I happened upon the local cemetery today and noticed a number of war graves maintained there by the CWGC. Many were RAF from both wars and there are also a handful of German graves from both wars too which is unusual.
Amongst the Germans I noticed some lads died the same day so guessed, rightly it turns out, that they were aircraft crew.
Digging about this evening I found these stories -

On 1st June 1941, a squadron of German bombers flew over Dorset on their way to bomb Liverpool. A Heinkel 111 P-2 (Werk # 1421 _ "1G + DS") was attacked by a Bristol Beaufighter of No.604 Squadron (night fighter) and broke up, crashing at Birches Wood, near Cranborne. All the crew were killed.
A Heinkel usually had a crew of 5 (pilot, navigator/bombardier/nose gunner, ventral gunner, dorsal gunner/radio operator, side gunner) but there appears to have been 4 on this occasion. Obltn Joachim Kleinfeldt was the Observer. Oberfeldwebel August Wilhelm Lindemann was the Pilot. Unteroffizier Hellmut Konrad Häring was the Radio Operator. Feldwebel Georg Karl Emig was the Flight Engineer.
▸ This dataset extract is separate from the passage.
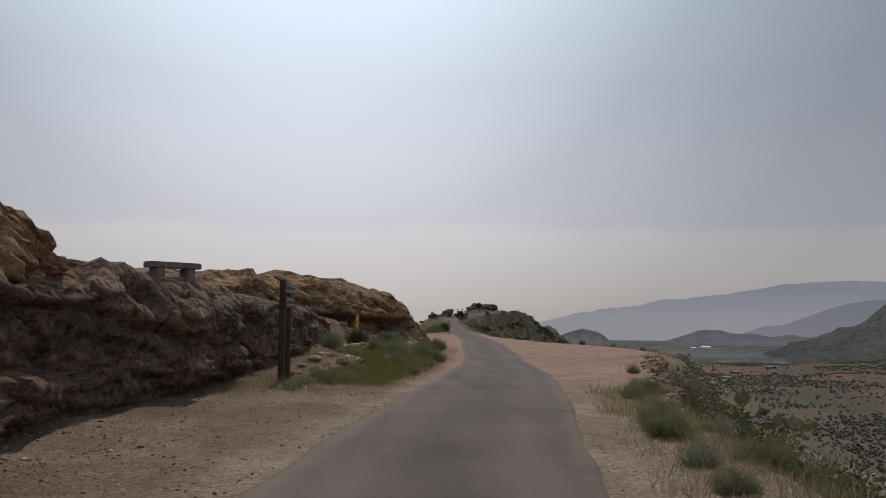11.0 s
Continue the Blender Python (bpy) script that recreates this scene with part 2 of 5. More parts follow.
def ground_material():
    """Gravel, pink on the level places and dry soil elsewhere; red earth and dry scrub colours on the slopes and in the valley."""
    m, n, l, b = mat("gravel_soil", 0.95, 0.1)
    v = coords(n, l)
    att = n.new("ShaderNodeAttribute")
    att.attribute_name = "zone"
    sep = n.new("ShaderNodeSeparateColor")
    l.new(att.outputs["Color"], sep.inputs[0])
    big = noise_tex(n, l, v, 0.45, 8, 0.7, 0.5)
    mid = noise_tex(n, l, v, 3.5, 6, 0.7)
    fine = noise_tex(n, l, v, 38, 4, 0.75)
    soil = ramp(n, [(0.3, (0.125, 0.092, 0.068)), (0.5, (0.188, 0.143, 0.108)), (0.72, (0.27, 0.214, 0.168))])
    pink = ramp(n, [(0.3, (0.18, 0.113, 0.088)), (0.5, (0.248, 0.16, 0.126)), (0.72, (0.32, 0.221, 0.177))])
    for r in (soil, pink):
        l.new(big, r.inputs[0])
    c = mix(n, l, sep.outputs[0], soil.outputs[0], pink.outputs[0])
    # darker, redder gravel; beside the ledge its shade is painted in as well
    dark_shaded_soil = mix(n, l, 1.0, c, (0.62, 0.52, 0.49), "MULTIPLY")
    c = mix(n, l, sep.outputs[2], c, dark_shaded_soil)
    red = ramp(n, [(0.34, (0.06, 0.05, 0.037)), (0.48, (0.118, 0.069, 0.051)), (0.6, (0.18, 0.09, 0.065))])
    l.new(noise_tex(n, l, v, 0.011, 9, 0.62, 0.4), red.inputs[0])
    tan = ramp(n, [(0.4, (0.056, 0.05, 0.038)), (0.65, (0.115, 0.092, 0.069))])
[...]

A second Heinkel 111 H-5 (Werk # 3958 _ "1G + CH") was also shot down by a Beaufighter of No. 604 Squadron piloted by F/Lt Gomm. The aircraft crashed at Hancock’s Bottom, Tarrant Gunville. It also only had a crew of four. Lieutnant Herbert Tscheplak & Gefreiter (Aircraftman) Fritz Faust bailed out safely and were captured.
The remaining crew, Obergefreiter Walter Mergner (Observer) and Unteroffizier Friedrich Georg Weber (Radio Operator), were killed.

All casualties are interred at the Blandford cemetery.

On 16 October 1959, the British and German governments agreed that the remains of all German military personnel and German civilian internees of both world wars who at the time were interred in various cemeteries not already maintained by the Commonwealth War Graves Commission (CWGC), be transferred to a single central German Military Cemetery established on Cannock Chase for this purpose. The site is supposed to have been chosen because it resembles Luneburg Heath in Germany. The cemetery contains nearly 5,000 burials from both the First and Second World Wars.

By the end of the Second World War, the number of Germans buried in and around Blandford must have been well into three figures. (It should be noted here that there was a POW camp in the town and the 'Spanish flu' ravaged the inmates in WW1.) They were all moved to Cannock Chase in 1966. Exhumation records are kept at The National Archives, Catalogue References: HO 282/21 and 284/84.
Those in Blandford Cemetery were not moved because they were already being maintained by the CWGC. (The one grave missing is Grave 39. The family of the deceased may have exercised their right to have these remains re-patriated or re-interred.)
http://branches.britishlegion.org.uk...dford-cemetary

So, there you go - A bit of local history that may be of interest.